A única atividade mais prazerosa que produzir alimentos é transformar pessoas. Portanto, o trabalho em fazendas e fazer palestras, é um delicioso exercício de aprimoramento onde, quem mais aprende sou eu. E, sem qualquer dúvida, o tempo precioso passado com a família é o meu maior impulso pela superação permanente. Quanto a descansar, assim que sentir necessidade disso, adotarei. 

O que falta para que o agronegócio, e nomeadamente a pecuária, possam atingir em sua maioria a transição do nível atual de 3.0 para a qualidade do futuro definida como 5.0?
Agronegócio é produção agropecuária organizada. Esse imenso e riquíssimo Brasil tem carecido de políticas públicas sérias no que tange a infraestrutura, crédito e seguro rurais, geração de conhecimento regional e sua disseminação. O modelo tem sido o da perpetuação do ciclo da pobreza. Sim, há ilhas extraordinárias de tecnologia, produtividade e riqueza, mas concomitante a isso, há milhares de proprietários precisando de auxílio para não serem excluídos da atividade. São esses milhares, seus colaboradores e suas famílias que precisam de apoio sério.  


 
A continuação do domínio do Brasil no mercado global dos alimentos depende da incorporação contínua de novas tecnologias nos processos produtivos da pecuária. Como está avaliando as perspectivas da co-gestão entre pais e filhos no campo?
Começo dizendo o que disse e digo aos meus filhos: “herança não deve ser cruz”. A atividade fazendeira deve ser executada por quem tem aptidão e, sugiro, também paixão. Isso posto, vejo com entusiasmo a integração simbiótica entre pais e filhos, entre avós e netos. Muito da experiência ancestral é clássica, sempre atual, e deve ser cultivada integrada à inovações customizadas que se provem eficazes e rentáveis.

Quais orientações pode dar para os sucessores nas fazendas no sentido de assumir funções representativas em associações de classe, cooperativas e em grupos de compras e vendas que podem resultar em melhorias na gestão?
Primeiramente, sobre associar-se, relembro o velho adágio: “catitu fora da manada é comida de onça”. Associados somos mais fortes e mais respeitados. Em segundo, compras e vendas em grupo geram escala, e isso gera poder - para comprar melhor e para vender melhor. É estratégia sentida no bolso. 

Aproveitando do seu talento de visionário, como as novas tecnologias, e nomeadamente a inteligência artificial, podem influenciar os modelos de gestão das fazendas? E como os produtores rurais podem e devem adquirir conhecimentos sobe a nova modelagem de processos na agropecuária competitiva?
A inteligência artificial só tem valor quando aplicada com foco sob a orientação e crítica da inteligência natural.

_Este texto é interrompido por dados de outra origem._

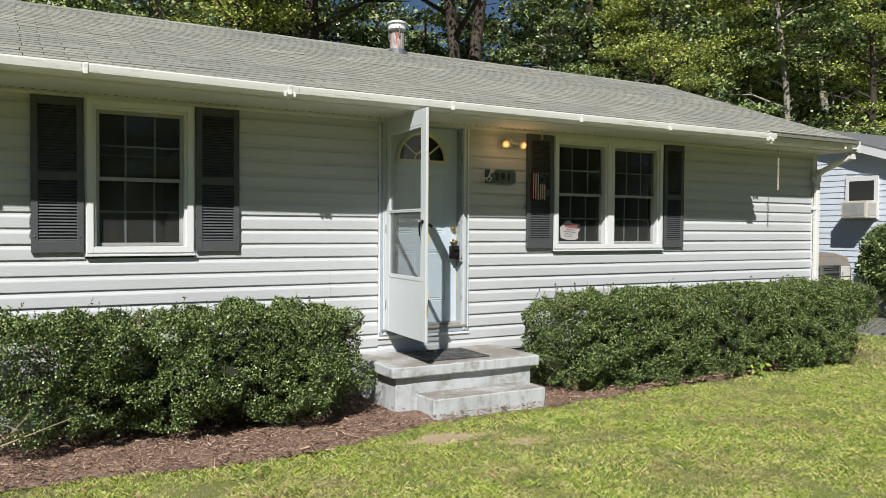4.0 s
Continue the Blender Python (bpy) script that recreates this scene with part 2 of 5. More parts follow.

Isso obedecido, torna-se ferramenta indispensável de otimização, precisão e agilização dos processos produtivos, comerciais, logísticos e creditícios.



O grande desafio da nova pecuária não é adquirir conhecimento, fartamente democratizado pelas plataformas digitais.

O verdadeiro desafio está em transformar o conhecimento em competência, que é a habilidade em aplicar o conhecimento. Saber fazer, saber executar, adequando a técnica a cada uma das inúmeras propriedades e suas particulares realidades.

 

“A atividade fazendeira deve ser executada por quem tem aptidão e, sugiro, também paixão.”